→ **GOAL OF THE EXERCISE**
Output the data below in full, byte for byte. Nothing may differ.

→ **MATERIAL PROVIDED**
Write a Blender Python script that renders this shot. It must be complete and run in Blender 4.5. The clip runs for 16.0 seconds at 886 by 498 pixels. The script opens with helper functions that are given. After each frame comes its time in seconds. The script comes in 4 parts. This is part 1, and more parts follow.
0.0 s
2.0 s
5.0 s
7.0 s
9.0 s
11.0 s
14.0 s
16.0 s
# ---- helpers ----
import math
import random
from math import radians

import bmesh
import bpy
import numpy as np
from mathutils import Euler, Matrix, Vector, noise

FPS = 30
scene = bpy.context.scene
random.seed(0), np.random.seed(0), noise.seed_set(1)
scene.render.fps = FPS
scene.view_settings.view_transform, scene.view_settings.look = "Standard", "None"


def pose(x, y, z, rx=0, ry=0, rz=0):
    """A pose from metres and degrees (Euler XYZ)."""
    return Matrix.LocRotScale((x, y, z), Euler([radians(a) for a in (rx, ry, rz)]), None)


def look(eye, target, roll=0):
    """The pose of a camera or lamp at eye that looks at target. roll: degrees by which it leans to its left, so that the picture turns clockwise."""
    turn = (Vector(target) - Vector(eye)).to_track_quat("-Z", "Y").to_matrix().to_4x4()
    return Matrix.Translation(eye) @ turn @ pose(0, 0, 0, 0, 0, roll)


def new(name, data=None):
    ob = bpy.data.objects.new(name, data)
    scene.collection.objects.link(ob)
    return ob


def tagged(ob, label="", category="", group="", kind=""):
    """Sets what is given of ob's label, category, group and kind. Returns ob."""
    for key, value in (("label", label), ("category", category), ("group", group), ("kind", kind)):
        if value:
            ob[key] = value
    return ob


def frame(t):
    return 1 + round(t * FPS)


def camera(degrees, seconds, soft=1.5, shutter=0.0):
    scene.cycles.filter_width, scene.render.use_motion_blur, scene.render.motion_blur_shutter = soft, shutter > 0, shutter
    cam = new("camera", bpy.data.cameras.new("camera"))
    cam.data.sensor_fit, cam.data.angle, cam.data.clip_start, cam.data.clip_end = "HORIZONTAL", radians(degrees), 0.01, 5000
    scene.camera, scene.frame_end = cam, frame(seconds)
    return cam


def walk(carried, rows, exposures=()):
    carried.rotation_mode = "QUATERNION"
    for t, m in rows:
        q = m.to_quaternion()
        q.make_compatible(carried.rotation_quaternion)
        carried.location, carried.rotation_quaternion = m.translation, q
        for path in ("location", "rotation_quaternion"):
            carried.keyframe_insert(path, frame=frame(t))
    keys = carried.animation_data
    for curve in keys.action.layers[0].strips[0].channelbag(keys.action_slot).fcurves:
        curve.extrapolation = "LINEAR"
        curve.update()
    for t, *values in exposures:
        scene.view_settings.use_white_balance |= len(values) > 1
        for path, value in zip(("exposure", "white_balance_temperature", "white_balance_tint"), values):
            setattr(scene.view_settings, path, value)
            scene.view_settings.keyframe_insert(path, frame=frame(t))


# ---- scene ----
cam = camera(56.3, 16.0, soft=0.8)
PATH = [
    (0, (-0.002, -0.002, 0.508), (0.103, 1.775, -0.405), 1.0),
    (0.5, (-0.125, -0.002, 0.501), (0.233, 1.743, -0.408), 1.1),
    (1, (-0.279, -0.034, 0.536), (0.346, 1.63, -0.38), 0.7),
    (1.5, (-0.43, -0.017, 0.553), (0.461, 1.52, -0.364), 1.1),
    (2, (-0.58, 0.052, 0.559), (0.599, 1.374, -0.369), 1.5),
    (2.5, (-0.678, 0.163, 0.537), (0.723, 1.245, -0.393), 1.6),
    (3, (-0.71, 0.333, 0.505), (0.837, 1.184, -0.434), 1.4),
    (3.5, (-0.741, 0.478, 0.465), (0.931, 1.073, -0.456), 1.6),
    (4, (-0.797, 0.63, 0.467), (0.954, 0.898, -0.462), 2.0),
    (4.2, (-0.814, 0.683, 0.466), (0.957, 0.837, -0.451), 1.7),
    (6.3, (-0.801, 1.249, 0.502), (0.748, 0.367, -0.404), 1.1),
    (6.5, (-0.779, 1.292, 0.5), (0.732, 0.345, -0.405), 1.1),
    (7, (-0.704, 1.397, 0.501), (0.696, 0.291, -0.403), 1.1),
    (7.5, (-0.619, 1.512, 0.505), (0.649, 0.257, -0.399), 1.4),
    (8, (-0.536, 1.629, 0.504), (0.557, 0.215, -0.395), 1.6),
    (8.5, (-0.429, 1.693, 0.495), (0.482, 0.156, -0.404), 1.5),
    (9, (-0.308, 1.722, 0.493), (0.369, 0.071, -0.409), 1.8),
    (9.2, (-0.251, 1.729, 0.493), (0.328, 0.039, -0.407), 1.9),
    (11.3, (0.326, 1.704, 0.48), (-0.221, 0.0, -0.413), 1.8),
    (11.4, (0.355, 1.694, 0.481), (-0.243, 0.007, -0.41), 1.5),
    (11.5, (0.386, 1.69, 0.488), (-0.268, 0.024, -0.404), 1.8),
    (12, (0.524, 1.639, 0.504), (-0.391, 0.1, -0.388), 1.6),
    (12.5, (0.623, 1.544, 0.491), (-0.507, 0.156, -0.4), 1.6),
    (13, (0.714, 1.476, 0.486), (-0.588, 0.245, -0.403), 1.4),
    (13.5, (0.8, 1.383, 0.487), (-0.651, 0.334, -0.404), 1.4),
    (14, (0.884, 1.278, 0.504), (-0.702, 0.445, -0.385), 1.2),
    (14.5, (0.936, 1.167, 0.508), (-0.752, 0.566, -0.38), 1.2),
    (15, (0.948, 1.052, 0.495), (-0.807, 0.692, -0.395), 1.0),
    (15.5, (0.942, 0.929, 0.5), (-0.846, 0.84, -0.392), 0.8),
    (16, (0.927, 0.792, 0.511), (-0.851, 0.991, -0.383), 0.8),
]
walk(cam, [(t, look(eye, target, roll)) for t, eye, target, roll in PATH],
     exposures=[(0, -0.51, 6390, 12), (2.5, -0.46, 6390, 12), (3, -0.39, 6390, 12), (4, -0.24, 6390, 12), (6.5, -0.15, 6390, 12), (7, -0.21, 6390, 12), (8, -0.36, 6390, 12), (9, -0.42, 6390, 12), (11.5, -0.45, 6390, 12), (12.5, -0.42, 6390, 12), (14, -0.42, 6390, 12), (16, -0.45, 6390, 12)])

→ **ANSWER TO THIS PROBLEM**
Write a Blender Python script that renders this shot. It must be complete and run in Blender 4.5. The clip runs for 16.0 seconds at 886 by 498 pixels. The script opens with helper functions that are given. After each frame comes its time in seconds. The script comes in 4 parts. This is part 1, and more parts follow.
0.0 s
2.0 s
5.0 s
7.0 s
9.0 s
11.0 s
14.0 s
16.0 s
# ---- helpers ----
import math
import random
from math import radians

import bmesh
import bpy
import numpy as np
from mathutils import Euler, Matrix, Vector, noise

FPS = 30
scene = bpy.context.scene
random.seed(0), np.random.seed(0), noise.seed_set(1)
scene.render.fps = FPS
scene.view_settings.view_transform, scene.view_settings.look = "Standard", "None"


def pose(x, y, z, rx=0, ry=0, rz=0):
    """A pose from metres and degrees (Euler XYZ)."""
    return Matrix.LocRotScale((x, y, z), Euler([radians(a) for a in (rx, ry, rz)]), None)


def look(eye, target, roll=0):
    """The pose of a camera or lamp at eye that looks at target. roll: degrees by which it leans to its left, so that the picture turns clockwise."""
    turn = (Vector(target) - Vector(eye)).to_track_quat("-Z", "Y").to_matrix().to_4x4()
    return Matrix.Translation(eye) @ turn @ pose(0, 0, 0, 0, 0, roll)


def new(name, data=None):
    ob = bpy.data.objects.new(name, data)
    scene.collection.objects.link(ob)
    return ob


def tagged(ob, label="", category="", group="", kind=""):
    """Sets what is given of ob's label, category, group and kind. Returns ob."""
    for key, value in (("label", label), ("category", category), ("group", group), ("kind", kind)):
        if value:
            ob[key] = value
    return ob


def frame(t):
    return 1 + round(t * FPS)


def camera(degrees, seconds, soft=1.5, shutter=0.0):
    scene.cycles.filter_width, scene.render.use_motion_blur, scene.render.motion_blur_shutter = soft, shutter > 0, shutter
    cam = new("camera", bpy.data.cameras.new("camera"))
    cam.data.sensor_fit, cam.data.angle, cam.data.clip_start, cam.data.clip_end = "HORIZONTAL", radians(degrees), 0.01, 5000
    scene.camera, scene.frame_end = cam, frame(seconds)
    return cam


def walk(carried, rows, exposures=()):
    carried.rotation_mode = "QUATERNION"
    for t, m in rows:
        q = m.to_quaternion()
        q.make_compatible(carried.rotation_quaternion)
        carried.location, carried.rotation_quaternion = m.translation, q
        for path in ("location", "rotation_quaternion"):
            carried.keyframe_insert(path, frame=frame(t))
    keys = carried.animation_data
    for curve in keys.action.layers[0].strips[0].channelbag(keys.action_slot).fcurves:
        curve.extrapolation = "LINEAR"
        curve.update()
    for t, *values in exposures:
        scene.view_settings.use_white_balance |= len(values) > 1
        for path, value in zip(("exposure", "white_balance_temperature", "white_balance_tint"), values):
            setattr(scene.view_settings, path, value)
            scene.view_settings.keyframe_insert(path, frame=frame(t))


# ---- scene ----
cam = camera(56.3, 16.0, soft=0.8)
PATH = [
    (0, (-0.002, -0.002, 0.508), (0.103, 1.775, -0.405), 1.0),
    (0.5, (-0.125, -0.002, 0.501), (0.233, 1.743, -0.408), 1.1),
    (1, (-0.279, -0.034, 0.536), (0.346, 1.63, -0.38), 0.7),
    (1.5, (-0.43, -0.017, 0.553), (0.461, 1.52, -0.364), 1.1),
    (2, (-0.58, 0.052, 0.559), (0.599, 1.374, -0.369), 1.5),
    (2.5, (-0.678, 0.163, 0.537), (0.723, 1.245, -0.393), 1.6),
    (3, (-0.71, 0.333, 0.505), (0.837, 1.184, -0.434), 1.4),
    (3.5, (-0.741, 0.478, 0.465), (0.931, 1.073, -0.456), 1.6),
    (4, (-0.797, 0.63, 0.467), (0.954, 0.898, -0.462), 2.0),
    (4.2, (-0.814, 0.683, 0.466), (0.957, 0.837, -0.451), 1.7),
    (6.3, (-0.801, 1.249, 0.502), (0.748, 0.367, -0.404), 1.1),
    (6.5, (-0.779, 1.292, 0.5), (0.732, 0.345, -0.405), 1.1),
    (7, (-0.704, 1.397, 0.501), (0.696, 0.291, -0.403), 1.1),
    (7.5, (-0.619, 1.512, 0.505), (0.649, 0.257, -0.399), 1.4),
    (8, (-0.536, 1.629, 0.504), (0.557, 0.215, -0.395), 1.6),
    (8.5, (-0.429, 1.693, 0.495), (0.482, 0.156, -0.404), 1.5),
    (9, (-0.308, 1.722, 0.493), (0.369, 0.071, -0.409), 1.8),
    (9.2, (-0.251, 1.729, 0.493), (0.328, 0.039, -0.407), 1.9),
    (11.3, (0.326, 1.704, 0.48), (-0.221, 0.0, -0.413), 1.8),
    (11.4, (0.355, 1.694, 0.481), (-0.243, 0.007, -0.41), 1.5),
    (11.5, (0.386, 1.69, 0.488), (-0.268, 0.024, -0.404), 1.8),
    (12, (0.524, 1.639, 0.504), (-0.391, 0.1, -0.388), 1.6),
    (12.5, (0.623, 1.544, 0.491), (-0.507, 0.156, -0.4), 1.6),
    (13, (0.714, 1.476, 0.486), (-0.588, 0.245, -0.403), 1.4),
    (13.5, (0.8, 1.383, 0.487), (-0.651, 0.334, -0.404), 1.4),
    (14, (0.884, 1.278, 0.504), (-0.702, 0.445, -0.385), 1.2),
    (14.5, (0.936, 1.167, 0.508), (-0.752, 0.566, -0.38), 1.2),
    (15, (0.948, 1.052, 0.495), (-0.807, 0.692, -0.395), 1.0),
    (15.5, (0.942, 0.929, 0.5), (-0.846, 0.84, -0.392), 0.8),
    (16, (0.927, 0.792, 0.511), (-0.851, 0.991, -0.383), 0.8),
]
walk(cam, [(t, look(eye, target, roll)) for t, eye, target, roll in PATH],
     exposures=[(0, -0.51, 6390, 12), (2.5, -0.46, 6390, 12), (3, -0.39, 6390, 12), (4, -0.24, 6390, 12), (6.5, -0.15, 6390, 12), (7, -0.21, 6390, 12), (8, -0.36, 6390, 12), (9, -0.42, 6390, 12), (11.5, -0.45, 6390, 12), (12.5, -0.42, 6390, 12), (14, -0.42, 6390, 12), (16, -0.45, 6390, 12)])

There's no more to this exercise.